If the government wants to nudge older people to do the right thing – to keep warm or stay active – it should consider labelling any cash payments or allowances to encourage spending in particular areas
With the population ageing, we often hear grandiose statements about the need to reshape the welfare state or transform health and social care. But, how society performs at adapting to population ageing will really come down to the behaviour of individual older people and the daily choices they make about how they lead their lives.
In other words, central to public policy on population ageing is that hoary old chestnut: behaviour change. Why? This is because demand for things like health and care are so closely bound up with whether or not individuals remain warm, well and active as they age, and how well they adapt to living independently with low-level functional impairments. Public expenditure on older people is directly determined by these daily private choices.
Any good policy wonk nowadays can reel off lists of exciting ways of changing behaviour, but one of the most interesting – and pertinent to the issue of ageing – is ‘labelling’.
What does this mean? If you’re going to give people money and you hope they will spend it in a particular way, give it a label.
The effectiveness of labelling is incredibly difficult to measure. However, last year the Institute for Fiscal Studies published truly fascinating research that found around 44% of the value of Winter Fuel Payments is indeed spent on fuel. Although the payment is given as cash, and economic theory predicts it should make no difference to the way in which individuals allocate their household budgets, the research found evidence that labelling cash transfers from the state as ‘Winter Fuel Payments’ does indeed result in it being spent on fuel.
This is why older people’s campaigners remain so keen on Winter Fuel Payments as one lever to tackle the extraordinary, persistent scandal of 25,000 ‘excess winter deaths’ among the elderly each year. Inevitably, what the research couldn’t show was how much of the remaining money received as Winter Fuel Payments was spent on keeping warm in other ways.
But, if labelling works, this raises an interesting question: should more forms of cash support to individuals be labelled? This is pertinent to public policy on ageing because most of the older population are in receipt of £107 cash from the state each week in the form of the State Pension.
In fact, just as Winter Fuel Payments are effectively a portion of the State Pension relabelled as being for fuel, it is possible to imagine other portions of the value of the State Pension being made as a standalone payment with a label attached to it.
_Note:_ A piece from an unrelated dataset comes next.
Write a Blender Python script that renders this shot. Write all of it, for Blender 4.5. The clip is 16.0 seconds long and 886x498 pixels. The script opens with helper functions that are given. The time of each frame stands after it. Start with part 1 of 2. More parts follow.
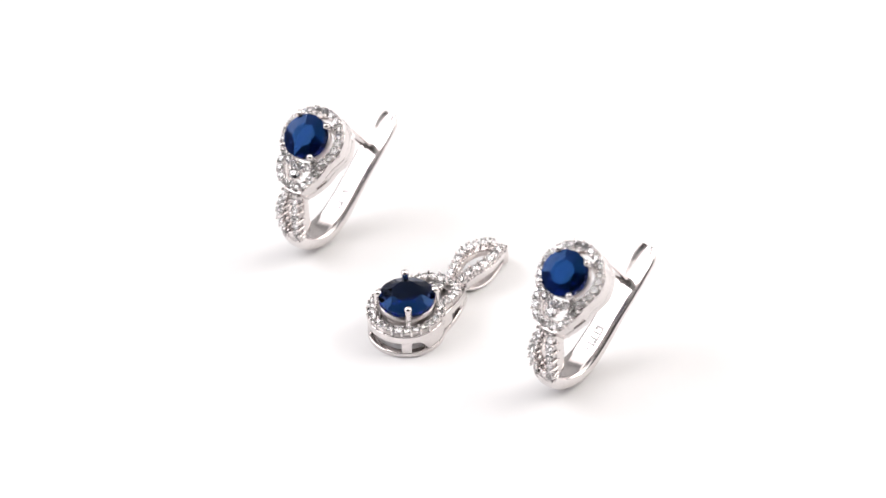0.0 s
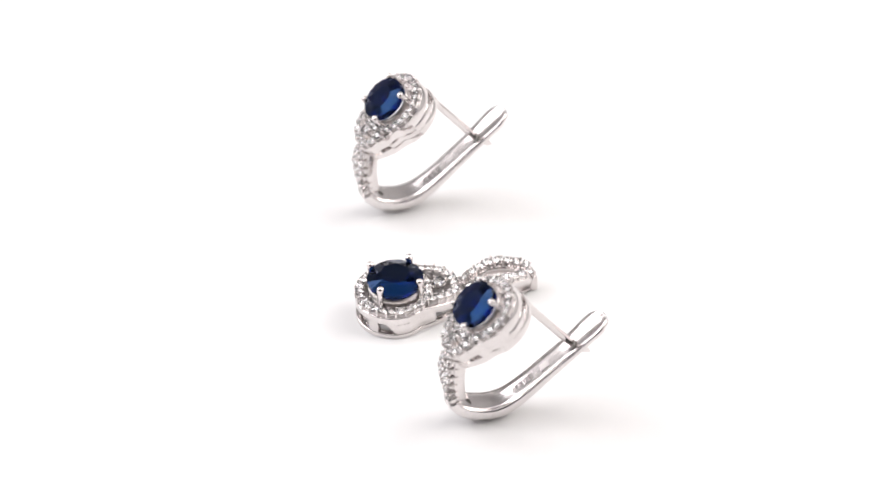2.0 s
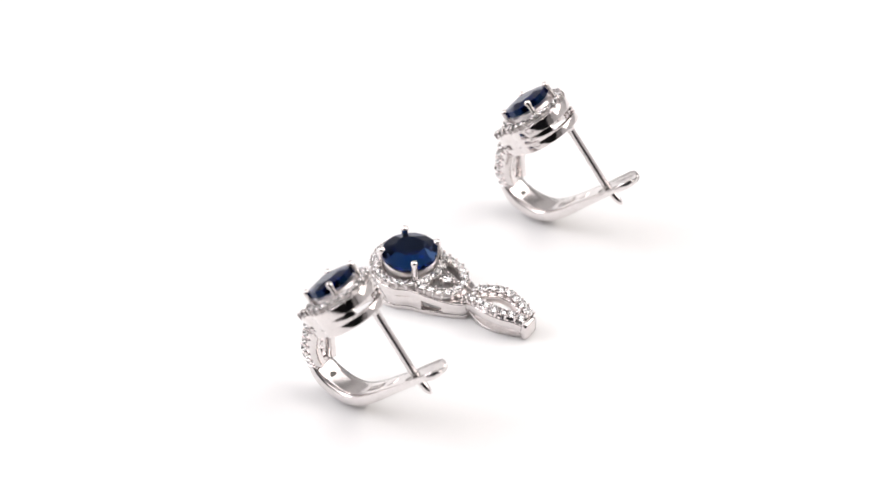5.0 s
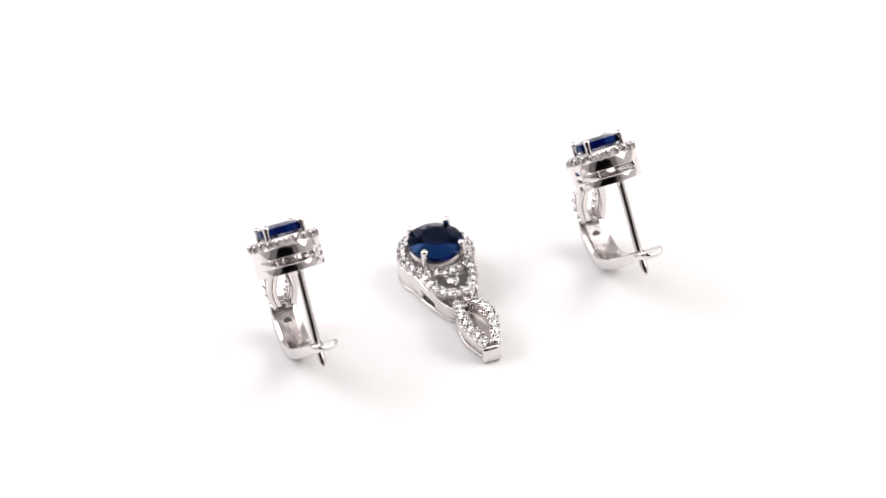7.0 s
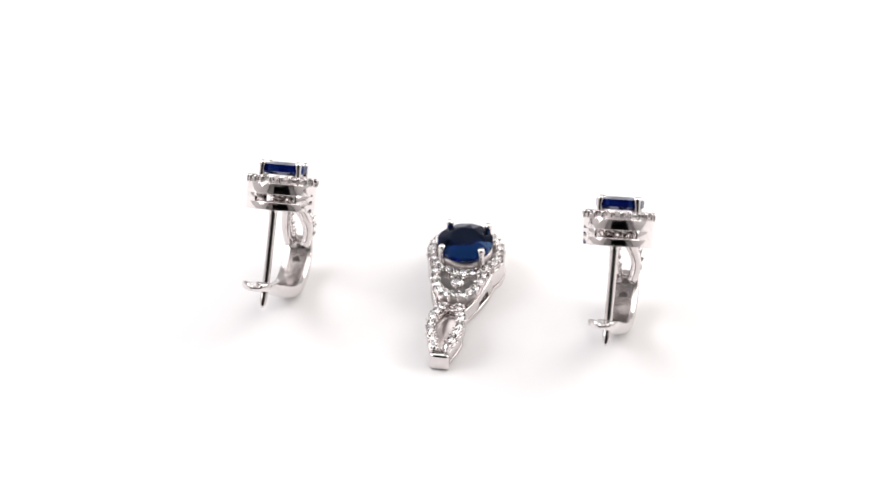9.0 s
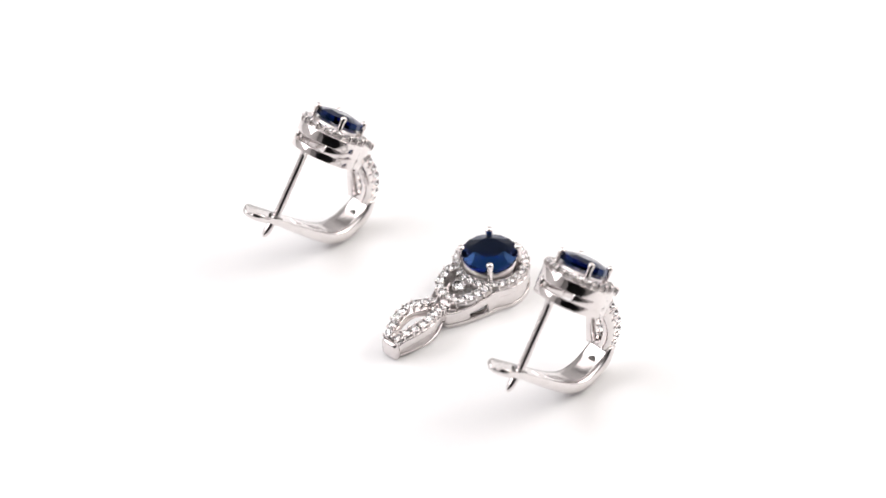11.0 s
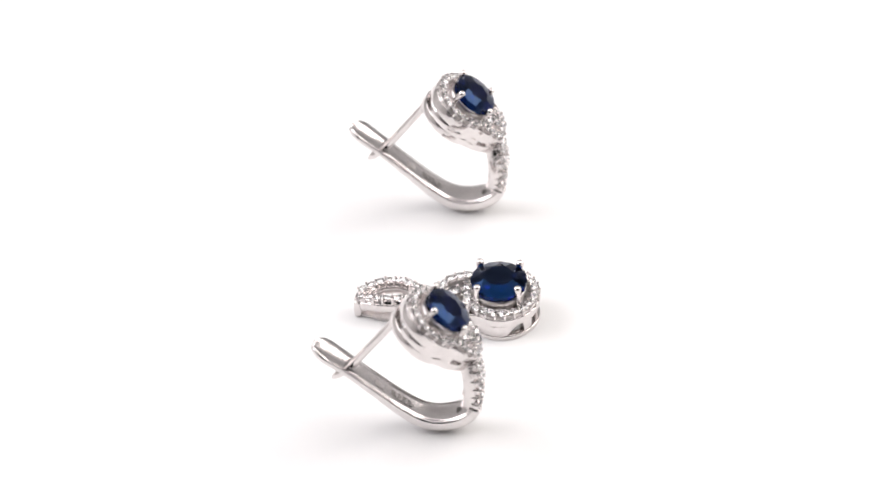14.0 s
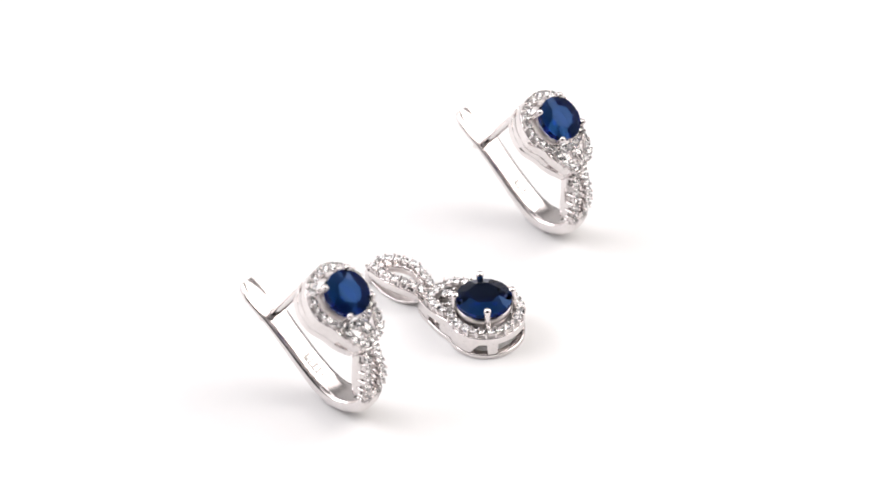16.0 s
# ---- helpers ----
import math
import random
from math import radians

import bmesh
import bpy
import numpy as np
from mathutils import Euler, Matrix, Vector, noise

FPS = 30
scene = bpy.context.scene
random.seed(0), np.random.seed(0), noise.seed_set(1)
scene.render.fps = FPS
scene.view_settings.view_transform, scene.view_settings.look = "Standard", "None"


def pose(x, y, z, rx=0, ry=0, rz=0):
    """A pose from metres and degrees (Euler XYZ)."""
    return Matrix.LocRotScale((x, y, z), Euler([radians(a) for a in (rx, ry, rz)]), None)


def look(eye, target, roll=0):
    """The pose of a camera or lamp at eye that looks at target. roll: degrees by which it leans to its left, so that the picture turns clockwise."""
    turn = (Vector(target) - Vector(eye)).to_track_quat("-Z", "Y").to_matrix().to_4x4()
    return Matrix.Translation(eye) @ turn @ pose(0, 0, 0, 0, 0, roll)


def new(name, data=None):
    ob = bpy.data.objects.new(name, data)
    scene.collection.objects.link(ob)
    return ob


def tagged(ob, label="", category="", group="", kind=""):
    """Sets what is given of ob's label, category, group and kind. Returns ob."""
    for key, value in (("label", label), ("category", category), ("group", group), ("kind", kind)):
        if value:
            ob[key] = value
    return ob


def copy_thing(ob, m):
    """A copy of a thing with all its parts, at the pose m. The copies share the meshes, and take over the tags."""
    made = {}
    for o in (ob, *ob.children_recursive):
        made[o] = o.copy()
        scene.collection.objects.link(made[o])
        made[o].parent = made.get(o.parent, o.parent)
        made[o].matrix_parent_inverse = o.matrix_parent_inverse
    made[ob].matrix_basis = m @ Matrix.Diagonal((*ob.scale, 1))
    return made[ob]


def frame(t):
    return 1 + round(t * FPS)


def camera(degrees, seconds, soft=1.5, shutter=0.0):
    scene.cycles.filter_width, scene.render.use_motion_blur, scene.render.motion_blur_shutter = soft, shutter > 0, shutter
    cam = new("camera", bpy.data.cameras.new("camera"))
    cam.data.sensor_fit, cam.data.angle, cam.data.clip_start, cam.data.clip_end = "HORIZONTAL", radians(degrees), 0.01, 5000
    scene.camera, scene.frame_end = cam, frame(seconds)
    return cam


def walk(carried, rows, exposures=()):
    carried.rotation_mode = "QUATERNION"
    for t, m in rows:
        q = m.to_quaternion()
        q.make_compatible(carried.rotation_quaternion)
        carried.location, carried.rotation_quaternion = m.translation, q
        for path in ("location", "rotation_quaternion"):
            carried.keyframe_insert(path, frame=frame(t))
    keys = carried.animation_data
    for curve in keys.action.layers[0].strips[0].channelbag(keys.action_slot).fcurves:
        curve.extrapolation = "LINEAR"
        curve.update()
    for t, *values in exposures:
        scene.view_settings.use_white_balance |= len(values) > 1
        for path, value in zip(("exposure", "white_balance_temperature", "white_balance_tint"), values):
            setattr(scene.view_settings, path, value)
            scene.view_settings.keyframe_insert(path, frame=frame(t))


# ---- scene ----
cam = camera(16.3, 16.0, soft=1.45)
EYE = (-0.00037, -0.24672, 0.2119)
AIM = (-0.00037, 0.0, 0.0081)
walk(cam, [(0.0, look(EYE, AIM, -2.03)), (16.0, look(EYE, AIM, -2.03))])
cam.data.dof.use_dof = True
cam.data.dof.focus_distance = 0.318
cam.data.dof.aperture_fstop = 25.0

# ---- light: studio room, three soft boxes round the turntable ----
world = bpy.data.worlds.new("studio")
scene.world = world
world.use_nodes = True
world.node_tree.nodes["Background"].inputs[0].default_value = (1.0, 0.965, 0.955, 1)
world.node_tree.nodes["Background"].inputs[1].default_value = 0.25
scene.view_settings.exposure = 0.27


def softbox(name, eye, target, size, watts, colour):
    data = bpy.data.lights.new(name, "AREA")
    data.shape, data.size, data.size_y = "RECTANGLE", size[0], size[1]
    data.energy, data.color = watts, colour
    ob = new(name, data)
    ob.matrix_world = look(eye, target)
    return ob


softbox("softbox_overhead", (0.0, 0.1, 0.8), (0, 0.1, 0), (1.1, 0.8), 3.2, (1.0, 0.967, 0.963))
softbox("softbox_cool", (-0.5, 0.12, 0.42), (0, 0.05, 0.0), (0.6, 0.34), 2.4, (0.985, 0.965, 1.0))
softbox("softbox_warm", (0.5, 0.12, 0.42), (0, 0.05, 0.0), (0.6, 0.34), 2.4, (1.0, 0.95, 0.915))


# ---- materials ----
def material(name, colour, rough=0.5, metal=0.0, **more):
    m = bpy.data.materials.new(name)
    m.use_nodes = True
    b = m.node_tree.nodes["Principled BSDF"]
    b.inputs["Base Color"].default_value = (*colour, 1)
    b.inputs["Roughness"].default_value = rough
    b.inputs["Metallic"].default_value = metal
    for key, value in more.items():
        b.inputs[key.replace("_", " ")].default_value = value
    return m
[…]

For example, imagine taking £10 per week from the State Pension and, instead, giving people a £10 per week Keeping Active Allowance. This could lead to an outbreak of head scratching among recipients, but it would also cause people to ask themselves: how can I spend this money on keeping active? What am I doing to keep active currently? Even a marginal change in behaviour among the older population could save hundreds of millions of pounds in downstream health and care expenditure.
Of course, it’s important to get the label right. Indeed, labelling things badly can have a negative effect. Attendance Allowance is a disability benefit paid to older people, but to receive it you don’t actually need to be in receipt of care: the money is support for the extra costs of living with a disability. However, research by the University of York found evidence that older people with disabilities but no one providing care for them didn’t claim Attendance Allowance precisely because there was no one ‘attending to them’.
Inevitably, the idea of labelling cash transfers to the population in order to influence behaviour and expenditure choices will strike some as unimaginably patronising. And we shouldn’t forget that people living on a low-income – including the 3.9 million older people living in poverty in the UK – are often incredibly effective at budgeting and managing their limited resources well.
However, it is the nature of behavioural economics that its insights can appear a little patronising, even when they apply across all age groups. Nevertheless, as society adapts to address the effects of an ageing population, ‘labelling’ public support to individuals definitely deserves consideration as a potentially important and effective response.